Mon livre préféré quand j’étais enfant racontait l’histoire des trois petits cochons. Signé de Walt Disney, on y voyait un grand méchant loup effrayant avec des yeux immenses et un museau de crocodile, d’où s’échappaient quelques gouttes de bave. Ce que j’aimais surtout – parce que c’était l’image qui m’effrayait le plus – c’était la scène où le grand méchant loup soufflait la baraque en paille et en bois des deux premiers petits cochons. Sur le point de passer à la casserole, ils échappaient de peu au loup dans la maison en brique construite par le troisième.
Les habitants des Philippines n’ont pas eu cette chance. En brique, en béton, en bambou ou en bois, tout a été emporté comme fétus de paille par un Eole en rage.
« Décampe! Tu reviens sous le courroux des dieux!” crie le dieu furieux à Ulysse rejeté sur le rivage de son île – sous la plume d’Homère.
Combien de dizaine de milliers de morts en quelques minutes ? On ne le saura jamais. Juste un solide coup de vent courant à la vitesse d’une BMW M6, pas plus. Entre temps, on discutait à Varsovie des mesures à prendre pour le réchauffement climatique, étant entendu que chacun exigeait que ce soit son voisin ou mieux encore, le voisin de son voisin qui prenne les mesures les plus difficiles pour empêcher les prochaines générations de devoir émigrer sur une autre planète lorsque l’atmosphère de la nôtre aura été soufflée comme jadis celle de Mars, tel le chapeau des Dupondt, emporté par le khamsin dans le désert au pays de l’Or noir.

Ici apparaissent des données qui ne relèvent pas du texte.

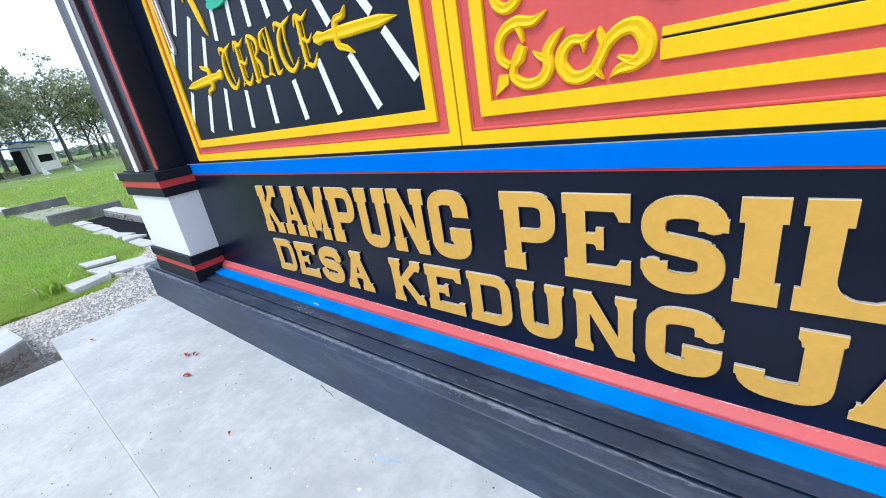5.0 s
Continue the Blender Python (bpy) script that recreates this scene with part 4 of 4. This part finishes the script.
tagged(scatter_mesh("paint_chips", cv, cf, CHIP), "pale worn chips in the paint of the ledges", "paint chips", kind="stuff")
tagged(scatter_mesh("worn_pink_edge", pv, pf, PINK_CHIP), "pale worn flecks along the pink ledge", "paint chips", kind="stuff")

# a weed at the lawn's edge
weed = empty("weed", (-4.12, -0.80, GZ))
tagged(weed, "dark green weed tuft at the edge of the lawn", "weed")
wv, wf = [], []
for _ in range(46):
    a, h, x0, y0 = rng.uniform(0, 6.28), rng.uniform(0.10, 0.24), rng.gauss(0, 0.05), rng.gauss(0, 0.07)
    base = len(wv)
    dx, dy = math.cos(a) * h * 0.5, math.sin(a) * h * 0.5
    wv += [(x0 - 0.008, y0 - 0.008, 0), (x0 + 0.008, y0 + 0.008, 0), (x0 + dx * 0.4 + 0.014, y0 + dy * 0.4 + 0.01, h * 0.7), (x0 + dx, y0 + dy, h), (x0 + dx * 0.4 - 0.014, y0 + dy * 0.4 - 0.01, h * 0.7)]
    wf.append((base, base + 1, base + 2, base + 3, base + 4))
scatter_mesh("leaves", wv, wf, BLADES, weed)

# aggregate showing in the broken side of the ramp block
av, af = [], []
for _ in range(260):
    t = rng.random()
    y = -1.69 + 0.47 * t
    top = 0.03 + 0.135 * t
    z = -0.10 + (top - 0.035 + 0.10) * (0.25 + 0.6 * rng.random())
    x = -1.898 + 0.04 * (top - z) / (top + 0.17)
    r = rng.uniform(0.004, 0.013)
    base = len(av)
    for k in range(5):
        aa = k * 1.2566 + rng.uniform(-0.3, 0.3)
        av.append((x, y + r * math.cos(aa), z + r * 0.8 * math.sin(aa)))
    av.append((x + r * 0.6, y, z))
    af += [(base + k, base + (k + 1) % 5, base + 5) for k in range(5)]
tagged(scatter_mesh("exposed_aggregate", av, af, DARK_SPECK, block), "dark stones exposed in the broken side")

# pale litter and dry tufts on the far lawn
lv, lf = [], []
for _ in range(85):
    x = -14 - 43 * rng.random() ** 1.2
    y = rng.uniform(-0.10, 0.16) * abs(x) + rng.uniform(-1, 1)
    r = rng.uniform(0.015, 0.05) * (0.6 + abs(x) / 40)
    base = len(lv)
    for k in range(5):
        aa = k * 1.2566
        lv.append((x + r * math.cos(aa) * rng.uniform(0.6, 1.3), y + r * 1.5 * math.sin(aa) * rng.uniform(0.6, 1.3), GZ + 0.05))
    lv.append((x, y, GZ + 0.055 + r * 0.9))
    lf += [(base + k, base + (k + 1) % 5, base + 5) for k in range(5)]
tagged(scatter_mesh("field_litter", lv, lf, PALE_STONE), "pale scraps and stones scattered on the lawn", "litter", kind="stuff")

# scuffs of plaster on the ledges and a crack in the slab
sv, sf = [], []
for _ in range(30):
    x, y = rng.gauss(0.36, 0.11), rng.uniform(-0.186, -0.132)
    z = 0.343 + (y + 0.124) * 0.0714 + 0.0006
    l, w, a = rng.uniform(0.003, 0.018), rng.uniform(0.0006, 0.0018), rng.uniform(-0.5, 0.5)
    base = len(sv)
    for k in range(6):
        u, v = l * math.cos(k * 1.0472) * rng.uniform(0.6, 1.2), w * math.sin(k * 1.0472) * rng.uniform(0.6, 1.2)
        sv.append((x + u * math.cos(a) - v * math.sin(a), y + u * math.sin(a) + v * math.cos(a), z))
    sf.append(tuple(range(base, base + 6)))
tagged(scatter_mesh("plaster_scuffs", sv, sf, CHIP), "pale plaster scuffs on the black ledge", "scuffs", kind="stuff")
smear = part("paint_smear", relief([arc(0, 0, 0.026, 0.0035, 0, 360, 12)[:-1], arc(0.026, -0.004, 0.016, 0.0025, 0, 360, 8)[:-1]], 0.0012, (0, 0, 0)), [SPLASH_BLUE, SPLASH_BLUE])
smear.matrix_world = Matrix.Translation((0.45, -0.108, 0.3575)) @ Matrix.Rotation(radians(-83), 4, "X")
tagged(smear, "pale dried smear on the blue ledge", "paint smear")
crack = part("slab_crack", relief(stroke([(-0.075, 0.012), (-0.03, 0.004), (0.0, -0.004), (0.03, -0.002), (0.07, -0.014)], 0.005, 0.002), 0.0012, (0, 0, 0)), [DARK_SPECK, DARK_SPECK])
crack.matrix_world = Matrix.Translation((0.735, -0.345, 0.0008)) @ Matrix.Rotation(radians(-90), 4, "X")
tagged(crack, "short dark crack in the slab beside the plinth", "crack")
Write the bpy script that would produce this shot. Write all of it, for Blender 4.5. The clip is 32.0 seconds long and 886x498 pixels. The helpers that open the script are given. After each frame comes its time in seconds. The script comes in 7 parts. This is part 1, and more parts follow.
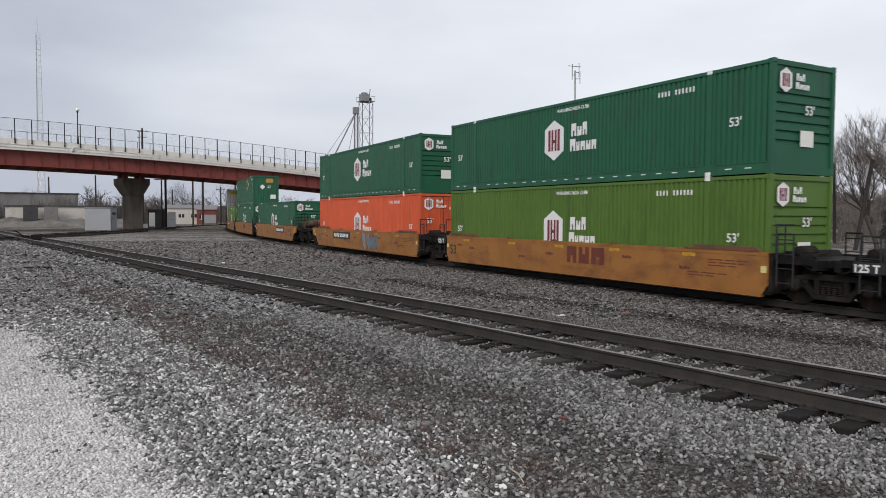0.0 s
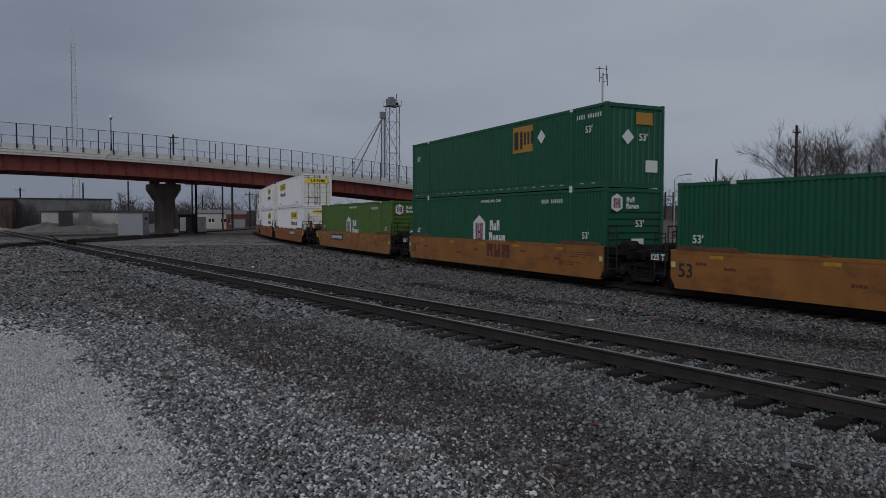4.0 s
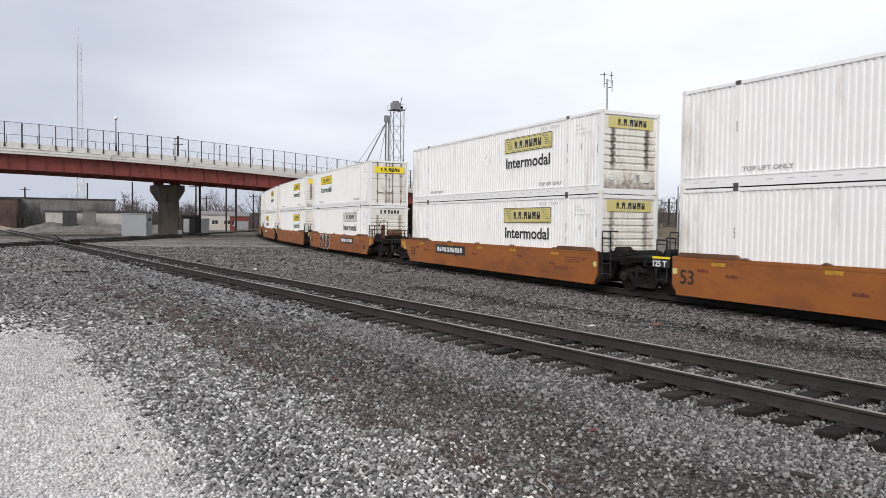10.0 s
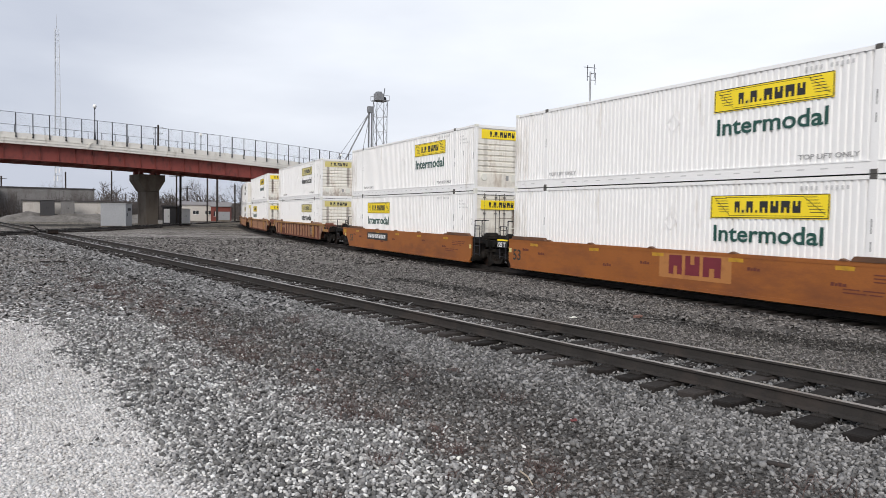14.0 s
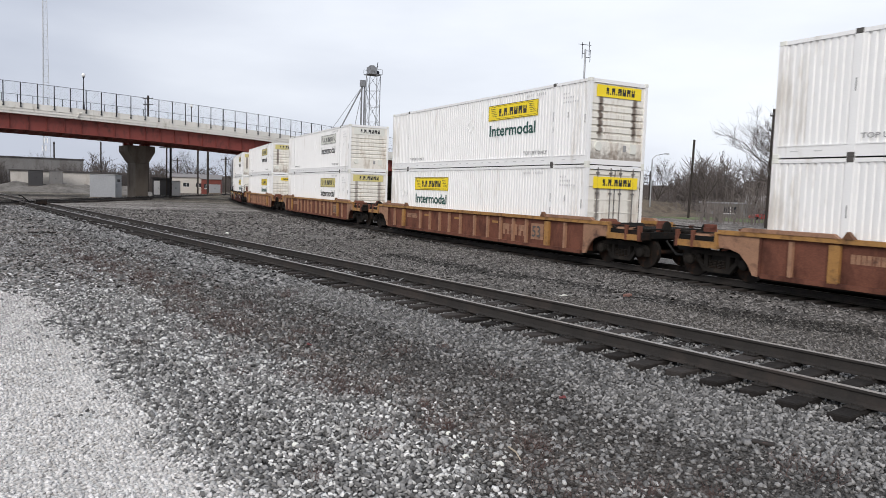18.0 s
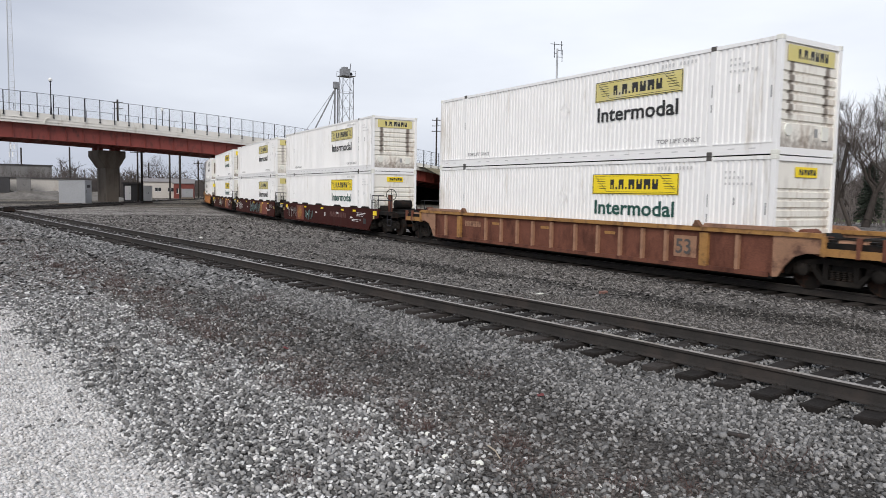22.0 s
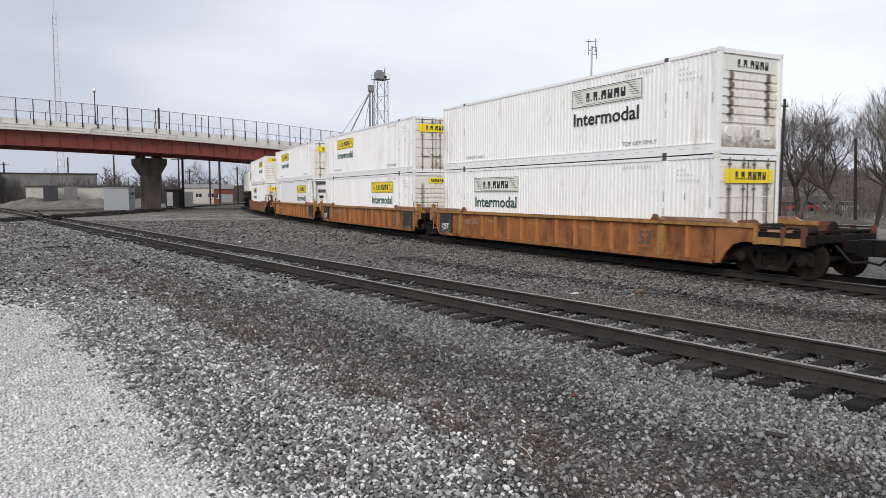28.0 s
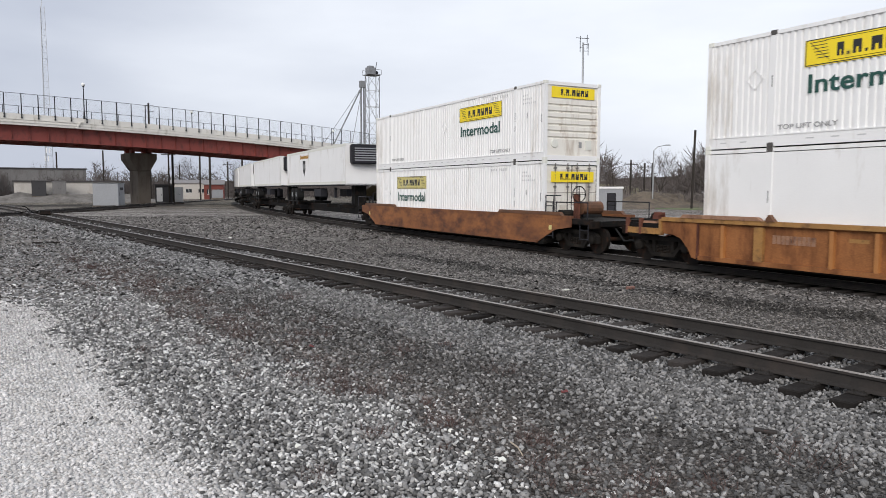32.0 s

Le pétrole justement, source de la colère des dieux et de leur bronchite, dont on a dit qu’il a boosté la civilisation mais qui pourtant est en passe de la faire périr…
Je songeais au sort de ces hommes, de ces femmes, de ces enfants, de cette nation balayée pour des dizaines d’années en écoutant à la radio le reportage d’un envoyé spécial. Revenu sur antenne, le présentateur enchaîna sans transition avec la séparation de Jean Dujardin et de sa compagne. Interview, commentaire atterré de l’acteur. Le sujet prit le même temps que celui consacré au typhon, au dénuement des survivants, à l’impuissance des secours. Ce jour-là, le débat qui suivait le journal portait sur la légalité de l’arrestation d’un député régional, soupçonné de meurtre. Faut-il ou non lever son immunité parlementaire ? Voilà ce qui retenait tous les commentaires. Pas la victime, comme le relevait judicieusement Pierre Mertens. Les mortes, décidément, ici et là, seules ou en masse, n’ont pas de chance avec l’info. Faut faire sexy maintenant pour maintenir l’audience et la pub. Être dans le chaud, l’immédiat. C’est vrai que la mort, ce n’est pas très sexy, même celle de notre planète. Et surtout trop lent pour intéresser les auditeurs.